Vehicle-ramming attack in Beijing, China

On 29 March 2026, a man intentionally drove a loader into the Dahanji Market in Fangshan District, Beijing, China. Immediate casualty figures are unavailable, with social media claiming 8–13 people were killed and multiple others were injured.

== Background ==
The Dahanji Market (大韩继) is a large, long-running rural vegetable market in Beijing. It is 50 km from downtown Beijing, popular especially during weekends with the local residents.

== Incident ==
At approximately 11:00 a.m. CST, a man drove a loader into the crowded Dahanji Market. Multiple people were struck by the vehicle, including shop vendors. Video showed bystanders gathering around the loader, some throwing debris and chairs at the vehicle. The attack ended when bystanders smashed a side window of the loader's cab and dragged the driver out of the vehicle. The suspect was beaten and severely injured before being arrested by police.

The perpetrator is an unidentified man reported to be in his fifties. An image of a man, allegedly the perpetrator, visibly bloodied and subdued on the ground by locals, was shared online. Netizens assumed that he had acted out of "revenge against society", as this is a common motive in such attacks. Other online users speculated that the attack could have been related to the displacement of rural residents, based around the fact that a demolition site was nearby as part of an ongoing urbanization effort.

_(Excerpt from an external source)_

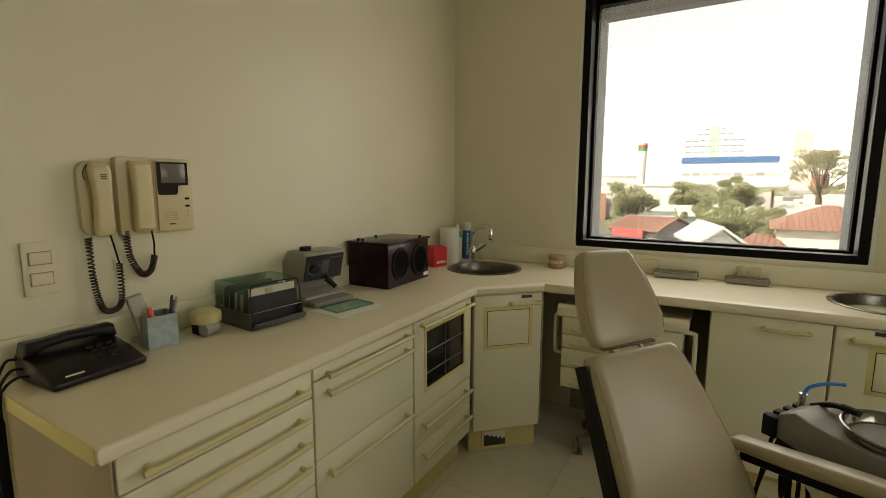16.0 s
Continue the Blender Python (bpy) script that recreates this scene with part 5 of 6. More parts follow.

Chinese officials have not commented, and the site of the attack was subsequently blocked off by police. The Economist and EBC News wrote that due to internet censorship in China, only unverified information was available online through social media. Rumors estimated eight to ten dead and twelve injured. Several people were reportedly in critical condition. Social media comments, which are cited in some Taiwanese online platforms such as Mirror Media, claimed that at least 13 people died at the scene.